(THE REQUEST)
Set the listing down again in full, word for word, with the pictures left out.

(INFORMATION PROVIDED)
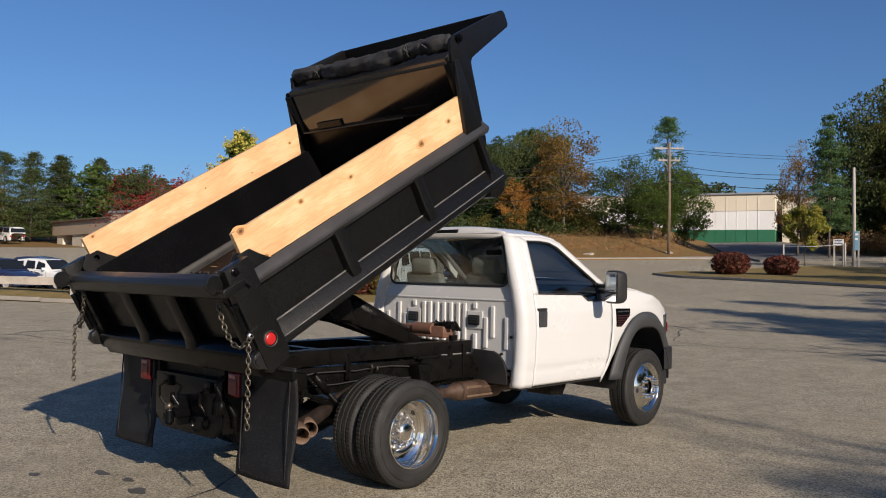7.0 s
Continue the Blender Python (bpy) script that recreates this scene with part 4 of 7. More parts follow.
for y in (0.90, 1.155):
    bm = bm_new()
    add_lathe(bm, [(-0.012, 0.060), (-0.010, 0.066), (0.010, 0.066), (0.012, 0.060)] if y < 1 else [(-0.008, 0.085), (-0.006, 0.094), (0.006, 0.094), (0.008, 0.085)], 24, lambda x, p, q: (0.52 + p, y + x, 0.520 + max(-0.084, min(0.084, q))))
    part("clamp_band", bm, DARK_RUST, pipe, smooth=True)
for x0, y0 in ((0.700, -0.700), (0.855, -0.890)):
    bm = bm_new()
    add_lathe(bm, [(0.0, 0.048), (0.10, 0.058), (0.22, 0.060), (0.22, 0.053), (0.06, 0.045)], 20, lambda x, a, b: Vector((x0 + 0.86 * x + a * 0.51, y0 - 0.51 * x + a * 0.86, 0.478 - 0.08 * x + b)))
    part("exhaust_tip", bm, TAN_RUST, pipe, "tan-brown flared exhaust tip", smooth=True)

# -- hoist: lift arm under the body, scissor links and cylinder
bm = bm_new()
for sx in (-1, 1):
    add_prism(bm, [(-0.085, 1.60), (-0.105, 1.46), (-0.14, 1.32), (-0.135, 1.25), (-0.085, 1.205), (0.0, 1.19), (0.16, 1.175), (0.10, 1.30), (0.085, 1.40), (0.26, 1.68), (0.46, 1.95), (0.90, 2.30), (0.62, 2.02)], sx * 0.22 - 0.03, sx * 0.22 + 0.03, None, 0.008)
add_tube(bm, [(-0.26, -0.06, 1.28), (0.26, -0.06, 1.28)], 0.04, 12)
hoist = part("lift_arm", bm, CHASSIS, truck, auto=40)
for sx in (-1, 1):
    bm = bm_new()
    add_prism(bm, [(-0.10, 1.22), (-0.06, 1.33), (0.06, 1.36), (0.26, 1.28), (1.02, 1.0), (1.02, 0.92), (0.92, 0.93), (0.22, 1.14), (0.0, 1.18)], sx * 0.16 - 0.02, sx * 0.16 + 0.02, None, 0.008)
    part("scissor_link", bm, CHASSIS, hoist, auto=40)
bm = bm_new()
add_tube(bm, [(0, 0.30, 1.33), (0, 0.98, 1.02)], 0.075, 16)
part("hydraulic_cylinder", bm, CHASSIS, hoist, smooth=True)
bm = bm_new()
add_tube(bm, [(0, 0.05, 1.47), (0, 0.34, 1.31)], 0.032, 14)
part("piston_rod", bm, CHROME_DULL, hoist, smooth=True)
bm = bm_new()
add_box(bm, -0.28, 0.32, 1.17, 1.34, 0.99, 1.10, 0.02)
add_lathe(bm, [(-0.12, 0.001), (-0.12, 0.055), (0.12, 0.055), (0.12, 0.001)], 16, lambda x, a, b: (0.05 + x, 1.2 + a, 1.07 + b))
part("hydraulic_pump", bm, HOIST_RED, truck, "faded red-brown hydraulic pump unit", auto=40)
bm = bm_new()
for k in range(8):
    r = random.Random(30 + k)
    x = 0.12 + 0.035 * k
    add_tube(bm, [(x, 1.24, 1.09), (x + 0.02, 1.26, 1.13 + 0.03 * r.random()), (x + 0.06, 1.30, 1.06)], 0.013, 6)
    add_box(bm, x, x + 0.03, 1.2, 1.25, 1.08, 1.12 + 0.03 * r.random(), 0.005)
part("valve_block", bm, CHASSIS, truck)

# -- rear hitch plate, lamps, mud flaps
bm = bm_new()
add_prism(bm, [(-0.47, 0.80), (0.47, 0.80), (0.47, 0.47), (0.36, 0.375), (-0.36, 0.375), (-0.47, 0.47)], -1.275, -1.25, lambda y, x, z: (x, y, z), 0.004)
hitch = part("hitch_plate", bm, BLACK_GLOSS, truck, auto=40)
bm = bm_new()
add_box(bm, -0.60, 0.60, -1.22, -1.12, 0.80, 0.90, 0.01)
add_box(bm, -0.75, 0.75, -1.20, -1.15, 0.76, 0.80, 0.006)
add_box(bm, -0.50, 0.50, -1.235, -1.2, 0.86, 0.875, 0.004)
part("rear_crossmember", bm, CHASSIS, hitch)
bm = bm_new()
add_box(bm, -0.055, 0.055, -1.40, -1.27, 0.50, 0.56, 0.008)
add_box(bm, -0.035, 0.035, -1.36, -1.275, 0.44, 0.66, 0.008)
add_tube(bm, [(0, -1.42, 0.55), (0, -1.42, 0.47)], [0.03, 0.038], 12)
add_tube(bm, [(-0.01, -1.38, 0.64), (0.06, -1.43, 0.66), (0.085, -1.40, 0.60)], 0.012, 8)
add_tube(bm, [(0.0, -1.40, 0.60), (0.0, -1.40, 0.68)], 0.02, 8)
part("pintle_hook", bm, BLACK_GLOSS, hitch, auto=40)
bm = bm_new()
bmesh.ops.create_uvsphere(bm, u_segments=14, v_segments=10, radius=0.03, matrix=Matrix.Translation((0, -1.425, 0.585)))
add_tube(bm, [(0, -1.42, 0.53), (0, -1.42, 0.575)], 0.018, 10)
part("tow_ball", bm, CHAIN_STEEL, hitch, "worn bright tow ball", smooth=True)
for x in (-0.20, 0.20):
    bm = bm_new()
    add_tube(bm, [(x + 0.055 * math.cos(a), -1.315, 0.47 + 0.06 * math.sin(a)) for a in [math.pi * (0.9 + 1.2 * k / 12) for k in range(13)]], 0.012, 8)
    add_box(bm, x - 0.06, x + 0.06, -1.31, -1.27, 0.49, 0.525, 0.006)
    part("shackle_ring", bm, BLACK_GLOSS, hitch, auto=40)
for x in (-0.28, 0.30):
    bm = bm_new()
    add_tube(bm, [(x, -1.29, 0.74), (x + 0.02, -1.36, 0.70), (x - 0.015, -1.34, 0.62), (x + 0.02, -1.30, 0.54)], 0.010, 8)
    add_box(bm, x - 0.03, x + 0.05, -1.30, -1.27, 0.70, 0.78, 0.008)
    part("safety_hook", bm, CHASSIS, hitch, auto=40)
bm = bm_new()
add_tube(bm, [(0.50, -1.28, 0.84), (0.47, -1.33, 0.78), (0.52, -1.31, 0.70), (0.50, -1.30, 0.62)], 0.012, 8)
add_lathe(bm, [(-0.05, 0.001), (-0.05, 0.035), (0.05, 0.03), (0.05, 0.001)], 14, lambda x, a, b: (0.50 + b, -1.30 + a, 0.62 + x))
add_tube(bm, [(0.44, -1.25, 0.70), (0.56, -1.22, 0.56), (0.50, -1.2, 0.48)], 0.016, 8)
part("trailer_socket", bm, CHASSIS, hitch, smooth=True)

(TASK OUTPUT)
7.0 s
Continue the Blender Python (bpy) script that recreates this scene with part 4 of 7. More parts follow.
for y in (0.90, 1.155):
    bm = bm_new()
    add_lathe(bm, [(-0.012, 0.060), (-0.010, 0.066), (0.010, 0.066), (0.012, 0.060)] if y < 1 else [(-0.008, 0.085), (-0.006, 0.094), (0.006, 0.094), (0.008, 0.085)], 24, lambda x, p, q: (0.52 + p, y + x, 0.520 + max(-0.084, min(0.084, q))))
    part("clamp_band", bm, DARK_RUST, pipe, smooth=True)
for x0, y0 in ((0.700, -0.700), (0.855, -0.890)):
    bm = bm_new()
    add_lathe(bm, [(0.0, 0.048), (0.10, 0.058), (0.22, 0.060), (0.22, 0.053), (0.06, 0.045)], 20, lambda x, a, b: Vector((x0 + 0.86 * x + a * 0.51, y0 - 0.51 * x + a * 0.86, 0.478 - 0.08 * x + b)))
    part("exhaust_tip", bm, TAN_RUST, pipe, "tan-brown flared exhaust tip", smooth=True)

# -- hoist: lift arm under the body, scissor links and cylinder
bm = bm_new()
for sx in (-1, 1):
    add_prism(bm, [(-0.085, 1.60), (-0.105, 1.46), (-0.14, 1.32), (-0.135, 1.25), (-0.085, 1.205), (0.0, 1.19), (0.16, 1.175), (0.10, 1.30), (0.085, 1.40), (0.26, 1.68), (0.46, 1.95), (0.90, 2.30), (0.62, 2.02)], sx * 0.22 - 0.03, sx * 0.22 + 0.03, None, 0.008)
add_tube(bm, [(-0.26, -0.06, 1.28), (0.26, -0.06, 1.28)], 0.04, 12)
hoist = part("lift_arm", bm, CHASSIS, truck, auto=40)
for sx in (-1, 1):
    bm = bm_new()
    add_prism(bm, [(-0.10, 1.22), (-0.06, 1.33), (0.06, 1.36), (0.26, 1.28), (1.02, 1.0), (1.02, 0.92), (0.92, 0.93), (0.22, 1.14), (0.0, 1.18)], sx * 0.16 - 0.02, sx * 0.16 + 0.02, None, 0.008)
    part("scissor_link", bm, CHASSIS, hoist, auto=40)
bm = bm_new()
add_tube(bm, [(0, 0.30, 1.33), (0, 0.98, 1.02)], 0.075, 16)
part("hydraulic_cylinder", bm, CHASSIS, hoist, smooth=True)
bm = bm_new()
add_tube(bm, [(0, 0.05, 1.47), (0, 0.34, 1.31)], 0.032, 14)
part("piston_rod", bm, CHROME_DULL, hoist, smooth=True)
bm = bm_new()
add_box(bm, -0.28, 0.32, 1.17, 1.34, 0.99, 1.10, 0.02)
add_lathe(bm, [(-0.12, 0.001), (-0.12, 0.055), (0.12, 0.055), (0.12, 0.001)], 16, lambda x, a, b: (0.05 + x, 1.2 + a, 1.07 + b))
part("hydraulic_pump", bm, HOIST_RED, truck, "faded red-brown hydraulic pump unit", auto=40)
bm = bm_new()
for k in range(8):
    r = random.Random(30 + k)
    x = 0.12 + 0.035 * k
    add_tube(bm, [(x, 1.24, 1.09), (x + 0.02, 1.26, 1.13 + 0.03 * r.random()), (x + 0.06, 1.30, 1.06)], 0.013, 6)
    add_box(bm, x, x + 0.03, 1.2, 1.25, 1.08, 1.12 + 0.03 * r.random(), 0.005)
part("valve_block", bm, CHASSIS, truck)

# -- rear hitch plate, lamps, mud flaps
bm = bm_new()
add_prism(bm, [(-0.47, 0.80), (0.47, 0.80), (0.47, 0.47), (0.36, 0.375), (-0.36, 0.375), (-0.47, 0.47)], -1.275, -1.25, lambda y, x, z: (x, y, z), 0.004)
hitch = part("hitch_plate", bm, BLACK_GLOSS, truck, auto=40)
bm = bm_new()
add_box(bm, -0.60, 0.60, -1.22, -1.12, 0.80, 0.90, 0.01)
add_box(bm, -0.75, 0.75, -1.20, -1.15, 0.76, 0.80, 0.006)
add_box(bm, -0.50, 0.50, -1.235, -1.2, 0.86, 0.875, 0.004)
part("rear_crossmember", bm, CHASSIS, hitch)
bm = bm_new()
add_box(bm, -0.055, 0.055, -1.40, -1.27, 0.50, 0.56, 0.008)
add_box(bm, -0.035, 0.035, -1.36, -1.275, 0.44, 0.66, 0.008)
add_tube(bm, [(0, -1.42, 0.55), (0, -1.42, 0.47)], [0.03, 0.038], 12)
add_tube(bm, [(-0.01, -1.38, 0.64), (0.06, -1.43, 0.66), (0.085, -1.40, 0.60)], 0.012, 8)
add_tube(bm, [(0.0, -1.40, 0.60), (0.0, -1.40, 0.68)], 0.02, 8)
part("pintle_hook", bm, BLACK_GLOSS, hitch, auto=40)
bm = bm_new()
bmesh.ops.create_uvsphere(bm, u_segments=14, v_segments=10, radius=0.03, matrix=Matrix.Translation((0, -1.425, 0.585)))
add_tube(bm, [(0, -1.42, 0.53), (0, -1.42, 0.575)], 0.018, 10)
part("tow_ball", bm, CHAIN_STEEL, hitch, "worn bright tow ball", smooth=True)
for x in (-0.20, 0.20):
    bm = bm_new()
    add_tube(bm, [(x + 0.055 * math.cos(a), -1.315, 0.47 + 0.06 * math.sin(a)) for a in [math.pi * (0.9 + 1.2 * k / 12) for k in range(13)]], 0.012, 8)
    add_box(bm, x - 0.06, x + 0.06, -1.31, -1.27, 0.49, 0.525, 0.006)
    part("shackle_ring", bm, BLACK_GLOSS, hitch, auto=40)
for x in (-0.28, 0.30):
    bm = bm_new()
    add_tube(bm, [(x, -1.29, 0.74), (x + 0.02, -1.36, 0.70), (x - 0.015, -1.34, 0.62), (x + 0.02, -1.30, 0.54)], 0.010, 8)
    add_box(bm, x - 0.03, x + 0.05, -1.30, -1.27, 0.70, 0.78, 0.008)
    part("safety_hook", bm, CHASSIS, hitch, auto=40)
bm = bm_new()
add_tube(bm, [(0.50, -1.28, 0.84), (0.47, -1.33, 0.78), (0.52, -1.31, 0.70), (0.50, -1.30, 0.62)], 0.012, 8)
add_lathe(bm, [(-0.05, 0.001), (-0.05, 0.035), (0.05, 0.03), (0.05, 0.001)], 14, lambda x, a, b: (0.50 + b, -1.30 + a, 0.62 + x))
add_tube(bm, [(0.44, -1.25, 0.70), (0.56, -1.22, 0.56), (0.50, -1.2, 0.48)], 0.016, 8)
part("trailer_socket", bm, CHASSIS, hitch, smooth=True)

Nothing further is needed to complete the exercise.